1. Using a microwave oven, pop 6 bags of popcorn one at a time.
2. Label six of the bags with predetermined popping times t=0 sec, 10 sec, 20 sec, 30 sec, 40 sec, and 50 sec.Preset the microwave time for 2 minutes.
3. Even though you will only be popping for a short time, some time will elapse as popcorn heats up and begins popping. The “radioactive decay” timing begins when you hear the first kernel of popcorn POP. Use the microwave timer or a stopwatch to measure the popping time. Turn the microwave off and remove the bag as soon as the predetermined (decay) popping time is reached.
4. Each group will open a bag of popped corn, spread the contents on a large sheet of paper and carefully count and record the number of
5. a) kernelite
6. b) popcornium kernels. Record your results on the data sheet.

Nuclear Popcorn – Student Handout

Directions:

1. Pop your bag of popcorn based on the instructions on the page above, ensuring you only pop it for the correct amount of time!Spread the contents on a large sheet of paper and carefully count and record the number of a) kernelite b) popcornium kernels. Record your results on the data sheet.
2. Obtain Kernelite and Popcornium data from other groups. The complete the entire table below.

Calibration Samples

Bag Number / Popping Time (seconds) / Kernelite
Ke
(parent) / Popcornium
Pc
(daughter) / Total
Ke+Pc / % Ke (parent)
/ % Pc (daughter)

1
2
3
4
5

1. Plot the results from bags with known popping time intervals on the graph with time (T) on the horizontal axis, % Kernelite (parent) ratio on the vertical axis (0-100% scale). On the same graph, also plot the % Popcornium (daughter) using the legend indicated.

1. You can now determine the “half-life” of the Ke by finding the point where both % Ke and % Pc are 50% (where the two plotted lines cross) and reading the time from the horizontal axis.

Half-life of Ke: ______(seconds)

1. Find the % Ke values from “unknown” bag and plot it on your decay curve above. Now, determine the unknown “age” (popping time) for your bag by reading the time from the X-axis that corresponds to the measured % Ke.
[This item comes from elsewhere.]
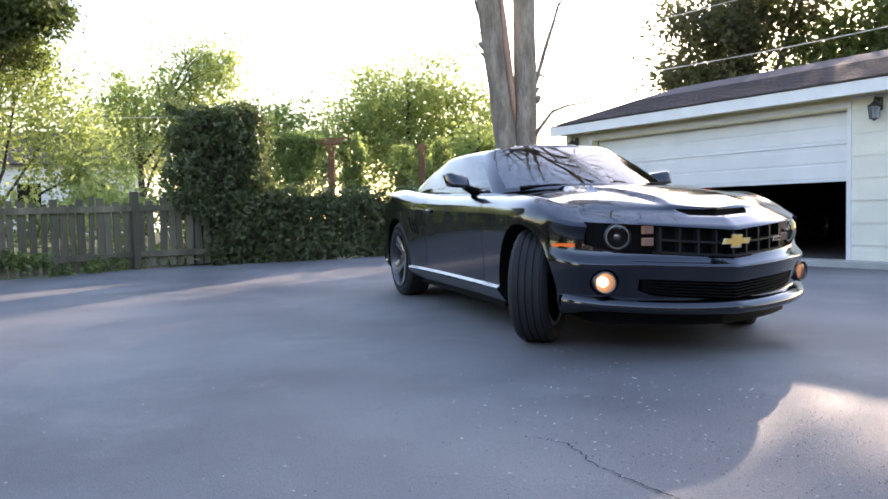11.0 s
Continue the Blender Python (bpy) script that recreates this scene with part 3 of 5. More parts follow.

Compare your results to the actual popping time as recorded by your teacher.

Unknown Samples

Bag Number / Kernelite
Ke
(parent) / Popcornium
Pc
(daughter) / Total
Ke+Pc / % Ke (parent)
/ % Pc (daughter)
/ Estimated Popping Time (seconds)

Discussion Questions

1. What percentage of Kernelites were popped during the first half-life? During the second? Third?

1. For each successive half-life, does the number of kernels that pops increase, decrease, or stay the same? If so, by how much?

1. Suppose you have a JUMBO bag of popcorn with 1 million kernelites. Can you estimate how many kernelites will pop in the first half-life? Explain your answer.

1. Inside the JUMBO bag there is a special blue Kernelite that follows all the same rules. Can you determine the half-life of this Kernelite? The seond half-life? Why or Why not.

1. How did your estimated times in the unknown samples compare with actual times? How might scientists use this technique to determine the age of Dinosaurs? (*hint: Carbon 14 isotope)